Where Trump departs from Reaganomics is in respect of Federal spending. Realising that his tax-cut proposals may not be enough of a stimulus to spur growth, at least in the medium term, he has chosen the path of higher Federal spending, particularly on infrastructures. The goal of enhancing growth and employment hinges as much on demand management as on supply-side stimulus. But in the absence of budget surplus (due to tax cuts and expected private sector investment), public investments to stimulate growth and increase employment will almost entirely depend on debt-financing ballooning the debt-GDP ratio. If a dollar that is borrowed and spent by the government pushes up the bond yield, it will make it more expensive for the private sector to borrow and spend. As a result, the private sector will scale back its borrowing by a dollar which will cancel out the impact of government spending on gross domestic product (GDP). The reliance of public sector investment can be sustained only if return on it covers the cost of borrowing and generates income in such magnitude that ensures gradually increased tax revenue. This will, however, depend on the type of public sector investment made. Investing on roads, bridges and airports is not likely to kick in revenue in the medium term because they have long gestation period. The budget deficit from tax reform will thus be aggravated by public debt.
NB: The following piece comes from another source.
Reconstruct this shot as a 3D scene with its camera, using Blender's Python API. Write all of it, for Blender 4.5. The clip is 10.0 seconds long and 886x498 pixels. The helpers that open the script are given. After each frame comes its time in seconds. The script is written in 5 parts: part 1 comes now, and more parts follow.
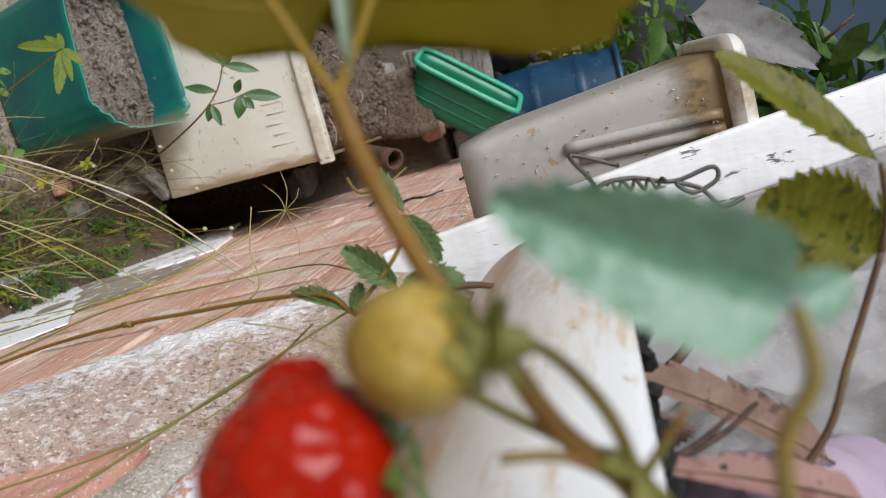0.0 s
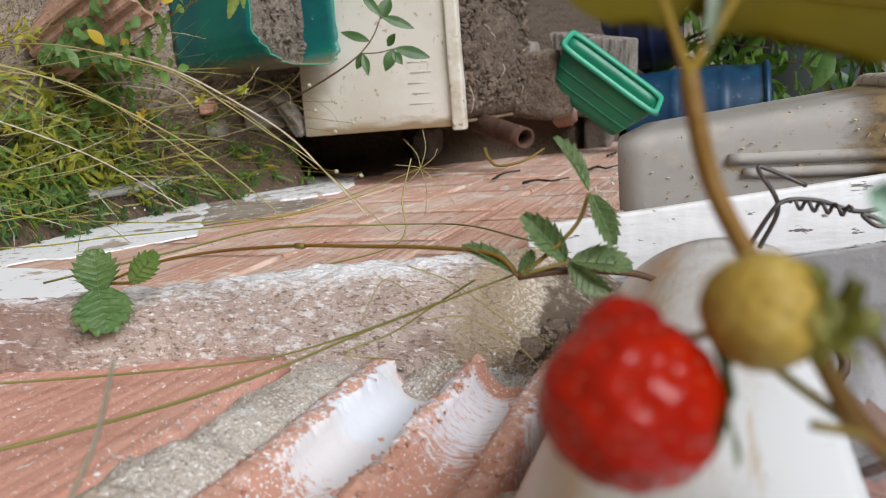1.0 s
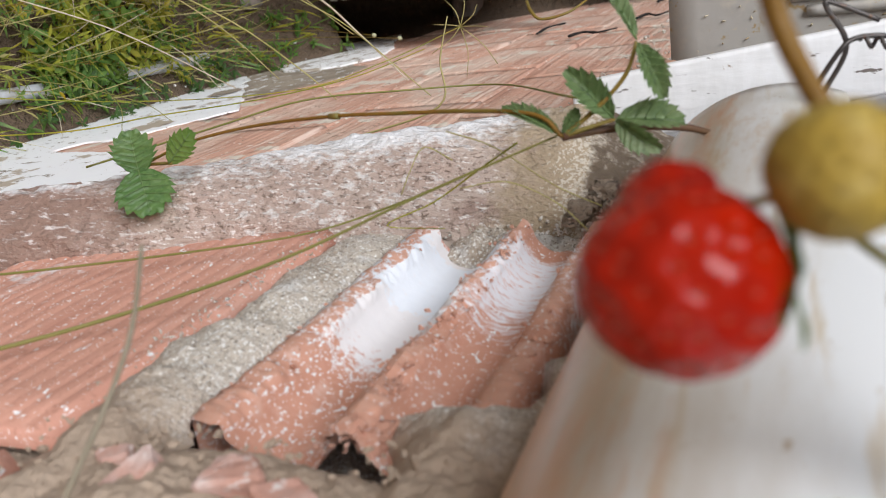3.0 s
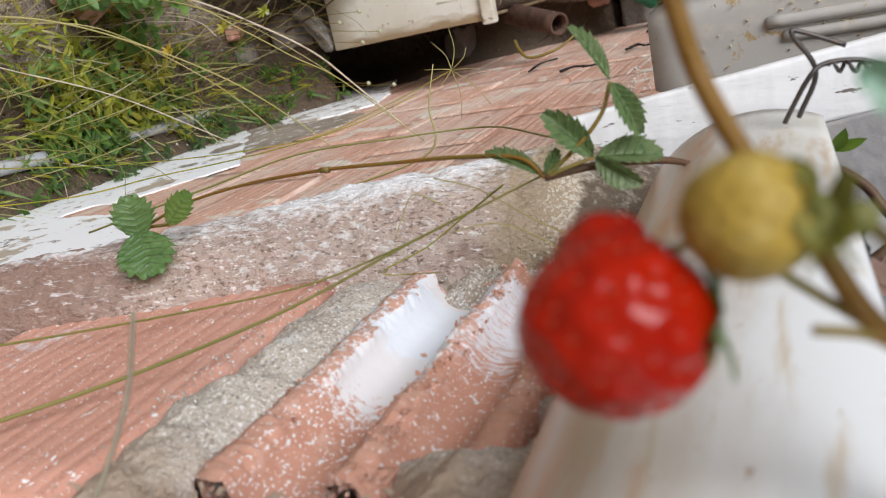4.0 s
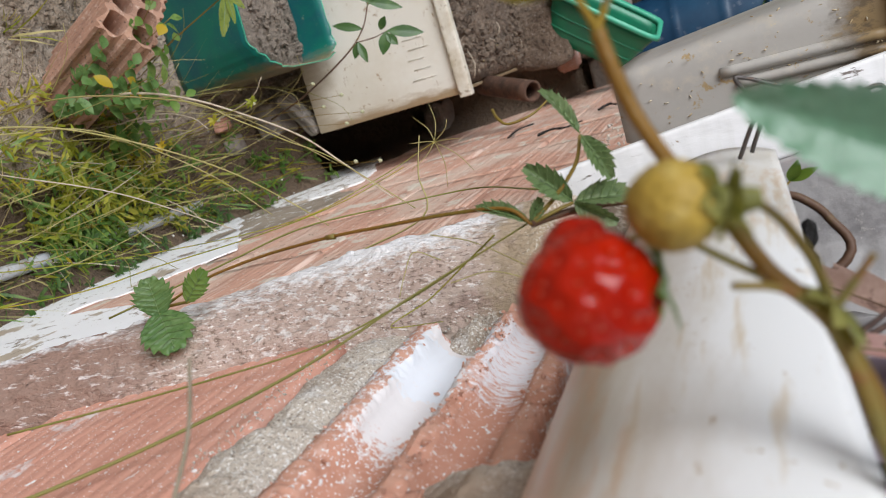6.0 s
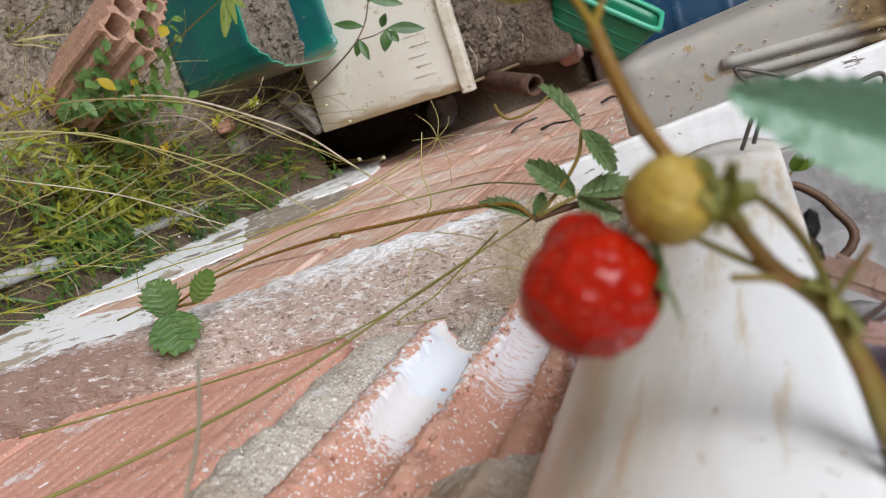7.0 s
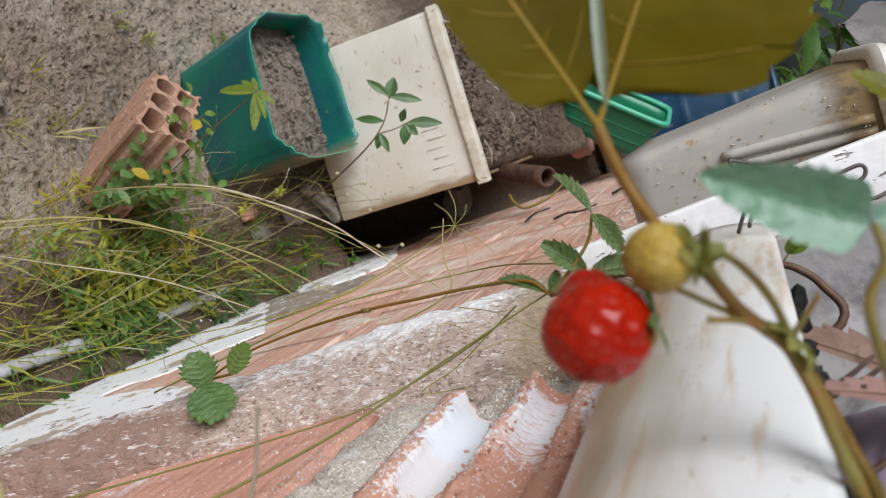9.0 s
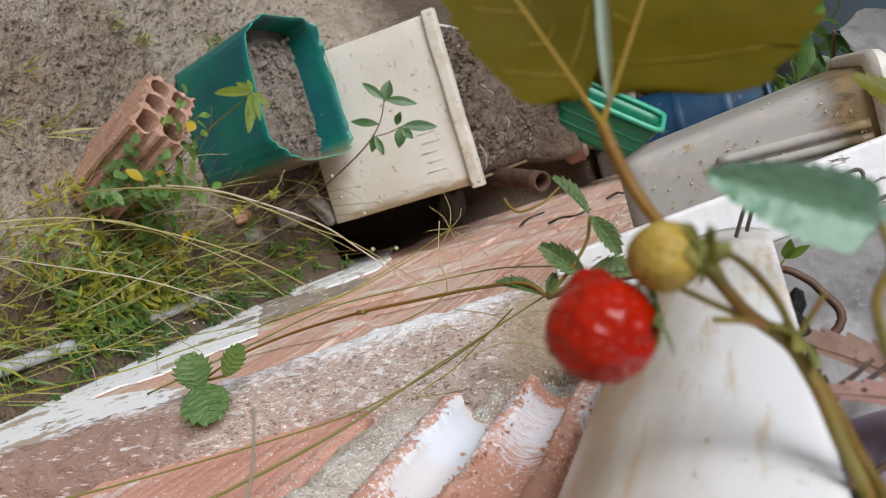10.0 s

Trump's approach to macro-economic management is not dismissed out of hand by economists such as Larry Summers and Paul Krugman who have long argued that a fiscal stimulus is needed to lift the economy out of its post-financial crisis torpor. But even they are sceptical about the outcome of Trump's demand-side management policy. President-elect Trump can yet prove critics of his unconventional macro-economic policy, combining supply-side with demand-side management, as wrong if it is repackaged on the basis of past experience. So far he has taken note of the past, but does not seem to have been convinced to eschew the mistakes of the past.